After peeling back the curtain to give fans of the WWE Universe a peak behind the Uncle Howdy mask in an oddly humanizing segment on Monday Night RAW, fans around the world wondered how the promotion would use the Wyatt Sick6 moving forward.

Would Triple H opt to take the faction in a more empathetic direction, with the mask-wearing “monsters” actually sad, injured wrestlers who use their craft to let out their overwhelming feelings of grief, sadness, and loss? Or was this instead an effort to show just how far the man behind the mask, Bo Dallas – real name Taylor Rotunda – has strayed from the path? Introducing a second persona into the world in order to channel his feelings into a righteous spirit of vengeance?

Discussing his feelings with, um, himself, Uncle Howdy asked Dallas if he thought he was special, as only a “special” person would uproot other people's lives in the pursuit of a radical effort like the Wyatt Sick6.

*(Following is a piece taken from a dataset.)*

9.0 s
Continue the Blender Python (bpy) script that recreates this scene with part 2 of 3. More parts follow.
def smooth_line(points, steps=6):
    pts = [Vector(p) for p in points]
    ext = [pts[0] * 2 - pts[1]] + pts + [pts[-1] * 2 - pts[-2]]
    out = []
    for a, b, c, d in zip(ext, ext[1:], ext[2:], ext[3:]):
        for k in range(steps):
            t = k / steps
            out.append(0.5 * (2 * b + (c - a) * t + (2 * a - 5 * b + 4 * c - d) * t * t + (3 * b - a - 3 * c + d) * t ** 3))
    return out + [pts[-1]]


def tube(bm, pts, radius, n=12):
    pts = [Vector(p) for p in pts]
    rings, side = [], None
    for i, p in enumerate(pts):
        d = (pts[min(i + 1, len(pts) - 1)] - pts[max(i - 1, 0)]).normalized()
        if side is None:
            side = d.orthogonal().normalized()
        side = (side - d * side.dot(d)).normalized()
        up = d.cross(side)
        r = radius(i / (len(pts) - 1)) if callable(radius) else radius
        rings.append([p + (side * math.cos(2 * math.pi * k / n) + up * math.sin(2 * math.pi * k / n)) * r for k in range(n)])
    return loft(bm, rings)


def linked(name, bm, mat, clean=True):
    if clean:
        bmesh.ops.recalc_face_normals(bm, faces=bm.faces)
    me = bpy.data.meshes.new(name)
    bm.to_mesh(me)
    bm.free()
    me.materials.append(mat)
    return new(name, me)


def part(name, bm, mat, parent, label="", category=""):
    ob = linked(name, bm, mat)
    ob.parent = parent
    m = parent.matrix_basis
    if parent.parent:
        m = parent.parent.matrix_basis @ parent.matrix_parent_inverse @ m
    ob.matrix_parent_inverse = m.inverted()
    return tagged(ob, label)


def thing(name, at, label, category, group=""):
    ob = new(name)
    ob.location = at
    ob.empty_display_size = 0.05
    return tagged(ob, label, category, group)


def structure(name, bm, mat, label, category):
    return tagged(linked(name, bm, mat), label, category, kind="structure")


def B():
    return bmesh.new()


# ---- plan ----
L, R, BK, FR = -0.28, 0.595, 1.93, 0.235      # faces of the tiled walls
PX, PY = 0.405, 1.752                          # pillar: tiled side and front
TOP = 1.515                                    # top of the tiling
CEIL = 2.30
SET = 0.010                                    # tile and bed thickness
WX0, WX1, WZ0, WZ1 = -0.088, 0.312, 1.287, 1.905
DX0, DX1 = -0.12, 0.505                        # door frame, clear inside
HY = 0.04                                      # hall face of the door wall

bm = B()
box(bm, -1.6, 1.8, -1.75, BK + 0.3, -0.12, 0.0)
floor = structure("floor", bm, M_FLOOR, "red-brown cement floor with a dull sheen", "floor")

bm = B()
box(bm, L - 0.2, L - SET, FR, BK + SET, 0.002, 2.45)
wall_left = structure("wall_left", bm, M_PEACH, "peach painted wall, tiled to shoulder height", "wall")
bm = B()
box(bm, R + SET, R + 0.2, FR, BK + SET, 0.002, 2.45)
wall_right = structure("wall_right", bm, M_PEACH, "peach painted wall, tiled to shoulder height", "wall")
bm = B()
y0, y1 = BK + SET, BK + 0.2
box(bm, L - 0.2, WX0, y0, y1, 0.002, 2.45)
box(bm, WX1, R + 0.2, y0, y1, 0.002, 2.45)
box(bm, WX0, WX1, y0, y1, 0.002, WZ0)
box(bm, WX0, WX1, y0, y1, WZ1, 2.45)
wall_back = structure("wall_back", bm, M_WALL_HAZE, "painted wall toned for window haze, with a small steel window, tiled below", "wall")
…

“Special? Special implies that others are not. That there are others that are left and deserve to be forgotten. We're the ones that everybody wanted to forget about. We're the ones that everybody abandoned. We made them notice us…” Bo Dallas told Uncle Howdy.

“They weren't chosen; they were willing, clay in the hands of a potter. Died to the flesh to become something beautiful. They have become a family. We have become a family. We're renowned as false profits, berating, belittling their own family for their own gain! It's disgusting. They must pay for their own sins.”

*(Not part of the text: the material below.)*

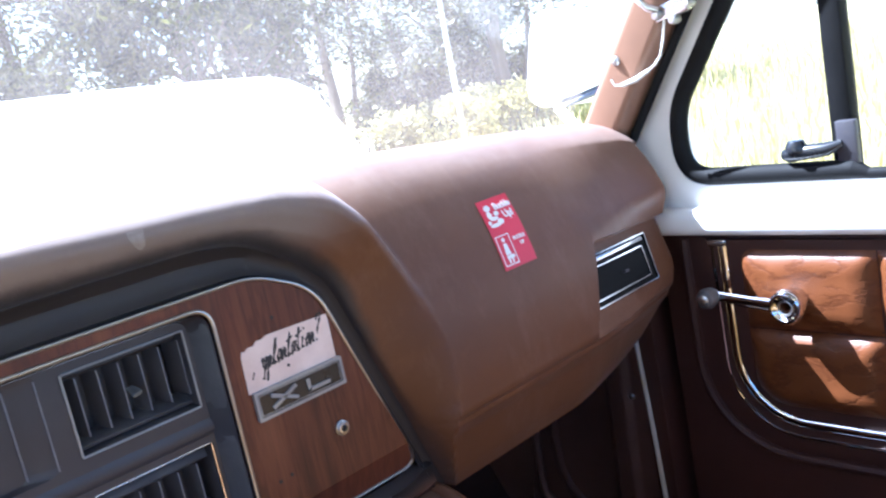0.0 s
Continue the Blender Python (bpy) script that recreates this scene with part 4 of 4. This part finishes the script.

As the two figures began to merge together, they began to speak in unison, showing fans who were somehow confused by how things were shaking out that this is very much one person who is dealing with two desperate voices inside of their head, Randy Orton-style, with the Uncle Howdy side taking more and more control.

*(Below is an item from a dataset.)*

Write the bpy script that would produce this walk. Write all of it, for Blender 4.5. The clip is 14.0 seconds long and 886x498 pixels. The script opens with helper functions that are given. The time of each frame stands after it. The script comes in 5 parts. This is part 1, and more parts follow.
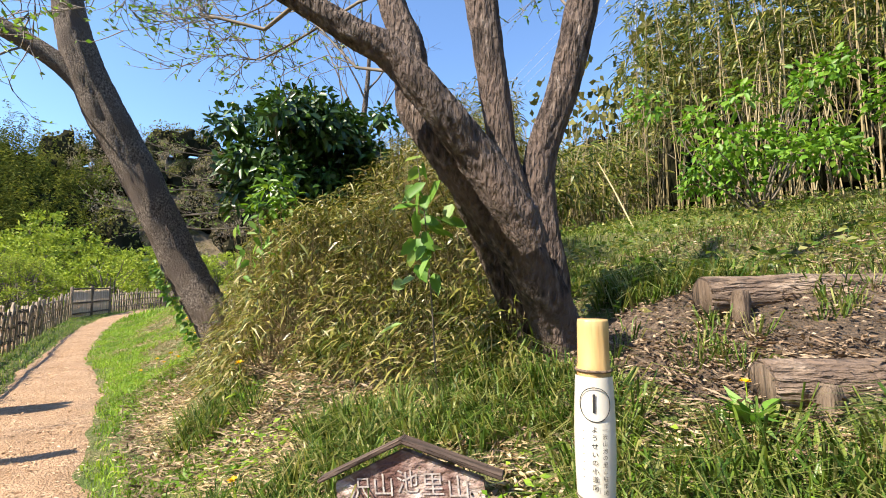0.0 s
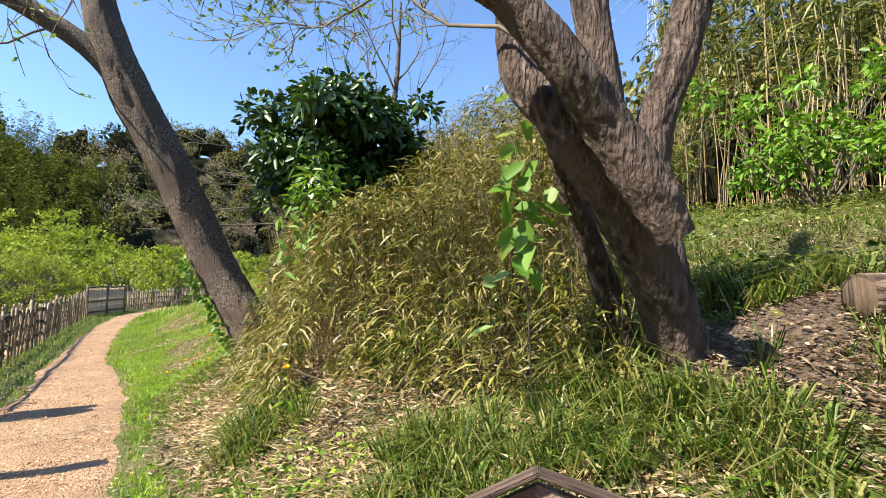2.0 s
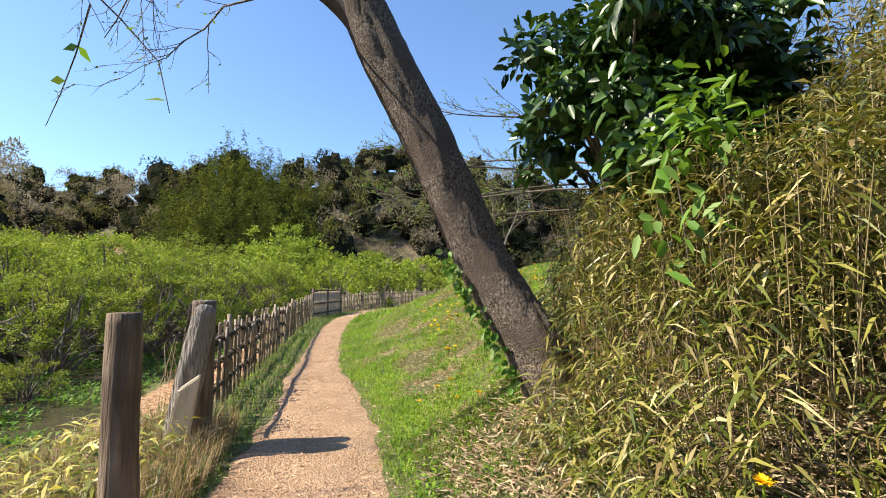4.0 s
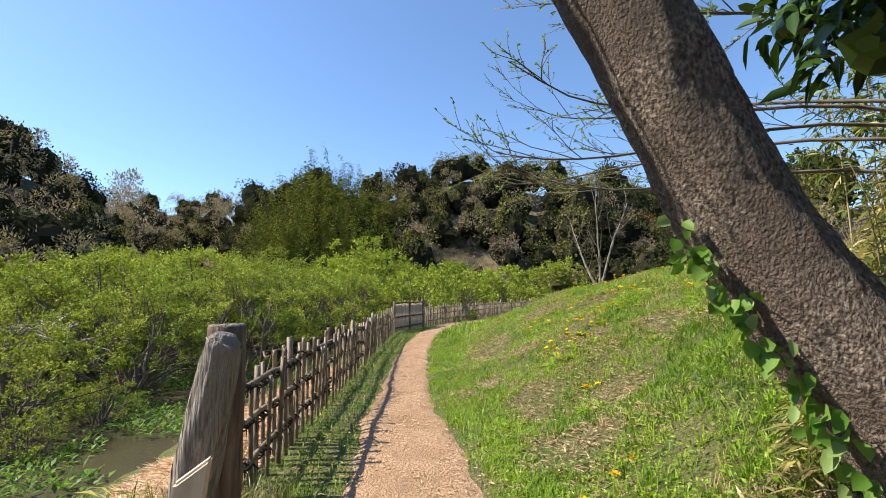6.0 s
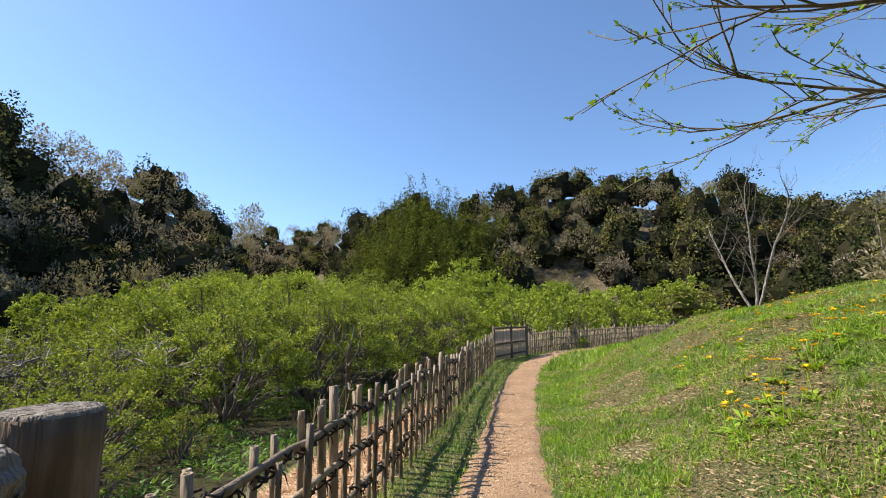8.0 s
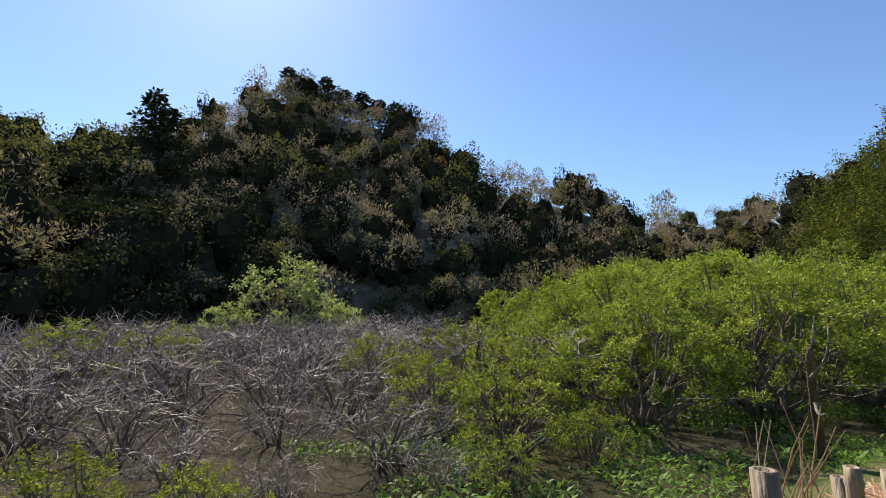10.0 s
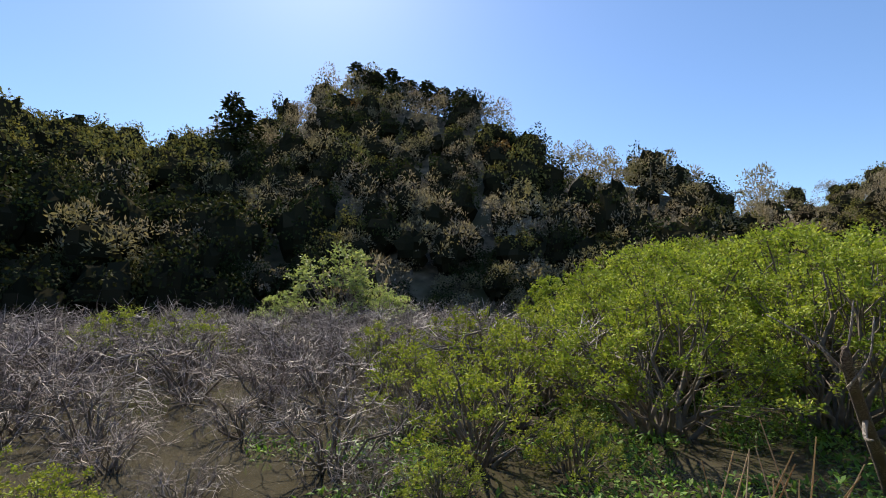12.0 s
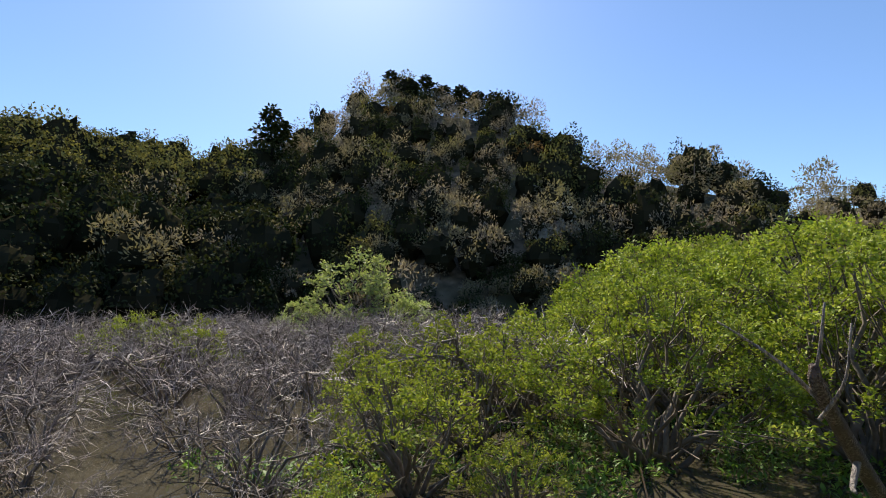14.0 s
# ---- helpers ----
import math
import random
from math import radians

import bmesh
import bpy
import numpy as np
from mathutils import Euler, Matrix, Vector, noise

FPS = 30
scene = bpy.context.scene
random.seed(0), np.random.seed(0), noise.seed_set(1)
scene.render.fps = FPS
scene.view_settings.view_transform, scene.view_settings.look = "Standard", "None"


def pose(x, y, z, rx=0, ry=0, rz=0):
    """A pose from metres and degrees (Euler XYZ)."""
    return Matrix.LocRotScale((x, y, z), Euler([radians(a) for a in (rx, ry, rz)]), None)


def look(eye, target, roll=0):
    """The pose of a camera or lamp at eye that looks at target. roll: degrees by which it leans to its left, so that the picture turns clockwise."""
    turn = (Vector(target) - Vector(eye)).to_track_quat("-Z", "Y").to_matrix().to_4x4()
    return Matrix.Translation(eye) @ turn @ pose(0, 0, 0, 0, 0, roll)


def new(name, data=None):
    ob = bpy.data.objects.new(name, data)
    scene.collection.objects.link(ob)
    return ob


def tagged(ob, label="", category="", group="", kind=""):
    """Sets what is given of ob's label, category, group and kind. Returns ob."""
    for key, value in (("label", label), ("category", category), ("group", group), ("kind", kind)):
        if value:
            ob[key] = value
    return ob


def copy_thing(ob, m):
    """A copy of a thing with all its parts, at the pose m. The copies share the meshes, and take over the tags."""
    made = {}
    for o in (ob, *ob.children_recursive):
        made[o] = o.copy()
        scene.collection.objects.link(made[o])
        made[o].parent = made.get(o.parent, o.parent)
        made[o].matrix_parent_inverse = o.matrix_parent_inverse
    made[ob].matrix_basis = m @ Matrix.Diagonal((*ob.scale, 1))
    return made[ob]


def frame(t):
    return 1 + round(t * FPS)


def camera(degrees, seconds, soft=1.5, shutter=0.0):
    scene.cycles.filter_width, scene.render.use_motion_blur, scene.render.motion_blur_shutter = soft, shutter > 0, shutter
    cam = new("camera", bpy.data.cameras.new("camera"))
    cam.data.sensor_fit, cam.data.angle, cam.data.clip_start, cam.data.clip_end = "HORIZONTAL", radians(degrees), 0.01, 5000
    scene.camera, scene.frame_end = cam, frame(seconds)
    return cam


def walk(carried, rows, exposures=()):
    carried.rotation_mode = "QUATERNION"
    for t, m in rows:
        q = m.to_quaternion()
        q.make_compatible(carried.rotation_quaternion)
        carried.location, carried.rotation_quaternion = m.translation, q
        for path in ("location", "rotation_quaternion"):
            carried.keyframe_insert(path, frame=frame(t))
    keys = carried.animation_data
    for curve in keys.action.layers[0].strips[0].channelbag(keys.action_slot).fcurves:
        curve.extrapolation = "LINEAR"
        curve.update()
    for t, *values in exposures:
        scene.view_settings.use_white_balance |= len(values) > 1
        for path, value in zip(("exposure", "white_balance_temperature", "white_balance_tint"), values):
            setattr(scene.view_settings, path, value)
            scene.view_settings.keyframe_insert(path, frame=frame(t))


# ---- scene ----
PATH = [
    (0, (1.006, -5.974, 1.446), (2.068, -4.287, 1.6), 0.1),
    (0.5, (0.928, -5.905, 1.456), (2.125, -4.31, 1.615), -0.0),
    (1, (0.893, -5.898, 1.461), (2.141, -4.344, 1.63), 0.2),
    (1.5, (0.853, -5.801, 1.479), (2.041, -4.201, 1.643), 0.4),
    (2, (0.826, -5.439, 1.425), (1.861, -3.735, 1.581), 0.4),
    (2.5, (0.759, -4.896, 1.464), (1.6, -3.088, 1.611), 0.4),
    (3, (0.584, -4.358, 1.447), (1.239, -2.475, 1.605), 0.4),
    (3.5, (0.486, -3.819, 1.467), (0.979, -1.888, 1.626), 0.3),
    (4, (0.329, -3.333, 1.454), (0.682, -1.371, 1.615), 0.2),
    (4.2, (0.275, -3.151, 1.423), (0.586, -1.183, 1.594), 0.2),
    (6.3, (0.1, -1.116, 1.459), (0.092, 0.873, 1.672), -0.6),
    (6.5, (0.083, -0.926, 1.431), (0.057, 1.062, 1.648), -0.6),
    (7, (0.067, -0.476, 1.447), (-0.003, 1.509, 1.681), -0.5),
    (7.5, (0.022, -0.041, 1.46), (-0.144, 1.934, 1.728), -0.4),
    (8, (-0.001, 0.36, 1.501), (-0.4, 2.295, 1.812), -0.4),
    (8.5, (-0.193, 0.76, 1.546), (-1.003, 2.559, 1.876), -0.3),
    (9, (-0.398, 1.182, 1.545), (-1.63, 2.725, 1.862), -0.2),
    (9.2, (-0.508, 1.322, 1.518), (-1.899, 2.725, 1.825), -0.1),
    (11.3, (-0.859, 3.767, 1.412), (-2.718, 4.458, 1.672), -0.1),
    (11.5, (-0.9, 3.968, 1.405), (-2.768, 4.637, 1.656), -0.1),
    (12, (-0.925, 4.467, 1.42), (-2.799, 5.123, 1.655), -0.0),
    (12.5, (-0.947, 4.94, 1.404), (-2.83, 5.569, 1.642), 0.0),
    (13, (-1.037, 5.372, 1.411), (-2.936, 5.953, 1.652), 0.0),
    (13.5, (-1.14, 5.821, 1.401), (-3.052, 6.355, 1.647), 0.0),
    (14, (-1.269, 6.244, 1.397), (-3.194, 6.721, 1.657), -0.0),
]
cam = camera(87.7, 14.0, soft=1.0)
walk(cam, [(t, look(eye, target, roll)) for t, eye, target, roll in PATH],
     [(0, 1.4), (2.5, 1.4), (4.2, 1.14), (6.3, 1.0), (8, 0.85), (9.2, 0.68), (11.3, 0.62), (14, 0.64)])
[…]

“I am the voice of the reckoning. I am the reckoning,” Rotunda declared. “I am nobody. I am all of us. I set you free, I freed them from the cage. I am nobody! I gave you a family, I made them beautiful. I am all of them! I am the reckoning! I set them free. There you are.”

What does this all mean? Is the time for talking over, or does Uncle Howdy still have more to say before he and the Wyatt Sick6 can get down to action? Fans will find out soon enough, as it's clear this group is only picking up steam, not slowing down.

Bully Ray is impressed with Uncle Howdy and the Wyatt Sick6.

Discussing the emergence of the Wyatt Sick6 on RAW as part of Busted Open Radio, Bully Ray commented on WWE not using security to walk Nikki Cross out of the arena after giving Michael Cole the first Uncle Howdy tape, noting that, to him, this added an extreme level of realism to the segment.

“One of the things they did that I loved is when she walked away, did you notice there was no security guard in front of her? No security guards were leading the way for her. And if there were, you never saw them,” Bully Ray told 411 Mania. “Like, most of the time, when that happens, when talent walks through the audience, they’ll have a security guard walking in front of them, or walking backwards lighting the way. There was nothing like that for her, which gave it another hint of realism, that she just walked through the crowd, and people were so spooked by her that they just stayed away. I love the way she exited the arena, and then just blended into the darkness.”

Turning his attention to the group as a whole, Ray again praised how WWE has put it all together, noting that he not only enjoys how they look ut how it all connects to a bigger vision.

“Maybe these characters are just natural extensions of their own personalities that they feel they need to turn into when protecting themselves from the reality of Bray Wyatt’s death, or any of the other things that come their way in life,” Ray noted. “Kind of like the band Slipknot, the personalities that they adopted.”

You know, Ray isn't the first person to compare the Wyatt Sick6 to Slipknot, and he probably won't be the last, as they share a pension for dramatic costumes, creepy imagery, and terror-inducing marks that wouldn't be out of place in a spirit of Halloween. If the faction can connect with fans in the same way as the multi-millions-selling metal group, well, then WWE might have truly struck gold not just for themselves but for Wyatt's legacy, too.